- O Estado de S. Paulo
Muitas vezes, uma imagem diz mais do que mil palavras e esse foi o caso da foto de Dida Sampaio na capa do Estado de quinta-feira, dia seguinte à decisão de Eduardo Cunha de acatar o pedido de impeachment de Dilma Rousseff. Vemos ali uma Dilma dura e arrogante, à frente de uma fila de ministros com ar de velório. Ou seria de derrota?
O governo tem armas, tenta articular um discurso e mobilizar a tropa, mas os obstáculos são muitos: há uma progressiva deterioração da imagem de Dilma como presidente, do governo como capaz de salvar a economia e do PT como partido com autoridade para tirar o País dessa profunda crise.
Dilma, que só precisa de 171 dos 513 votos da Câmara para salvar o pescoço, tem PT e PCdoB e acaba de receber o reforço da Rede, do PSOL e do PDT, mas decisões políticas não são aritméticas. A sensação de desmanche cresce a cada dia. A de que é preciso uma saída urgente e drástica aumenta na mesma proporção. E há os fios desencapados: Delcidio, Esteves, Bumlai, filho do Lula.
Nesse ambiente, destaca-se Michel Temer, pela legitimidade de ser vice e pela circunstância de presidir o maior partido do País, que é também a principal ameaça a Dilma no Congresso. Todos querem saber onde está, com quem está, o que faz, o que diz e o que está realmente pensando Temer.
Ele não quer, e especialmente não pode, parecer que conspira contra a presidente. Se não por questões de princípio, por pragmatismo: a sociedade não perdoaria um vice que opera contra a presidente visando seu próprio interesse. Mas isso não significa que Temer não queira, e especialmente não possa, trabalhar com a hipótese de ter de assumir a Presidência. Ser pego de surpresa é que não pode.
Temer é como o PMDB: está amarrado a Dilma, mas conversando, ouvindo e analisando a situação com o PSDB e a oposição em geral, porque a realidade é a realidade: há um processo de impeachment no ar e nada mais natural que o vice esteja adequadamente colocado para o que der e vier. Conspiração? Talvez apenas pura razão.
Temer e Dilma vivem como gato e rato. Conversam alguns minutos, o suficiente para os gênios palacianos vazarem que articularam por quatro horas.
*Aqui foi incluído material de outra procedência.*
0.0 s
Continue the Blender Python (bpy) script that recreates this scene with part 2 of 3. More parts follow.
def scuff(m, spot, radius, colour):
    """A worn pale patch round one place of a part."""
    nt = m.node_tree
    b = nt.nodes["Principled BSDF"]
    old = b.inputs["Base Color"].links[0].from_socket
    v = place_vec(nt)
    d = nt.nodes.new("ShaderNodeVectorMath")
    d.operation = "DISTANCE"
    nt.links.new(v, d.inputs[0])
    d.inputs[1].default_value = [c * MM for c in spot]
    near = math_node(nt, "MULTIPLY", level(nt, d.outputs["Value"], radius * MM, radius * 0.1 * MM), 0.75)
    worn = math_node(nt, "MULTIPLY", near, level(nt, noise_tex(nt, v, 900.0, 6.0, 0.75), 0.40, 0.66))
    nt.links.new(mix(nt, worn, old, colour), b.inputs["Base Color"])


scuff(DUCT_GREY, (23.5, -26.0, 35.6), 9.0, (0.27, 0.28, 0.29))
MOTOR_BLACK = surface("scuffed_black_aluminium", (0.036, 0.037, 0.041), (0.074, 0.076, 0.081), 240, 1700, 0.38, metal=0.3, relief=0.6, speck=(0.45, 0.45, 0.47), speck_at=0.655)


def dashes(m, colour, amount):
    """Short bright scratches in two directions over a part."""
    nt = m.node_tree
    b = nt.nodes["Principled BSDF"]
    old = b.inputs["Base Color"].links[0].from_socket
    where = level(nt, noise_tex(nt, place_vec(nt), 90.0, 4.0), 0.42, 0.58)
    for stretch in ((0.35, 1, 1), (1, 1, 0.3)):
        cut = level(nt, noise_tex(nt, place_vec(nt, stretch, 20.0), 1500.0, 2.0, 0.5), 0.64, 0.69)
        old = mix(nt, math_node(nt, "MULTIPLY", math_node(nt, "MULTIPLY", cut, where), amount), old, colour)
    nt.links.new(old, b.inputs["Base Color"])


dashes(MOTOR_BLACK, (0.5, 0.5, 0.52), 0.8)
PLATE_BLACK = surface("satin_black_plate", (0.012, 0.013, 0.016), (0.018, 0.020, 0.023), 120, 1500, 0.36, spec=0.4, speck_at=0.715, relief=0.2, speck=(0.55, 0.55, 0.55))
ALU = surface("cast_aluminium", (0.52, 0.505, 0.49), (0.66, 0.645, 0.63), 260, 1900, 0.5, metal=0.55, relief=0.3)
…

Falam obviedades, sem compromissos de vida ou morte, e os mesmos gênios espalham que Temer entraria de cabeça na defesa jurídica de Dilma, argumentando que o pedido de impeachment não tem “lastro jurídico”.
Afora o detalhe de que Temer não usa o termo “lastro jurídico”, ele viu nessas plantações a tentativa de: 1) envolvê-lo numa teia sem saída, quando o país precisa de portas abertas para escapar da crise; 2) desqualificar um documento assinado por Hélio Bicudo, Miguel Reale Júnior e Janaína Paschoal, o que seria no mínimo deselegante; 3) jogá-lo contra Eduardo Cunha e rachar o próprio PMDB que ele preside.
É por isso que Temer decidiu dar sua própria versão e deixar evidente que não empunhará armas contra o impeachment nem contra Cunha, o PMDB e o Congresso. Segundo o vice, trata-se de uma questão legal e política, o governo que dê suas respostas. E acrescenta um enigma: o país sairá pacificado disso tudo. Só não especificou como. Com Dilma presidente? Ou com ele próprio assumindo?
Nesse enredo, entra o pedido de demissão do ministro Eliseu Padilha. Ele não é só braço direito de Temer como foi operador do governo, dentro do Planalto, nas votações do ajuste fiscal. E não é nenhum neófito em política. Logo, sua saída terá mil explicações (o nomeado para a Anac, o chá de cadeira na Casa Civil...), mas funciona como senha. Senha de que o PMDB está pulando fora e de que a articulação para a posse de Temer extrapolou os bastidores e veio para a luz do dia.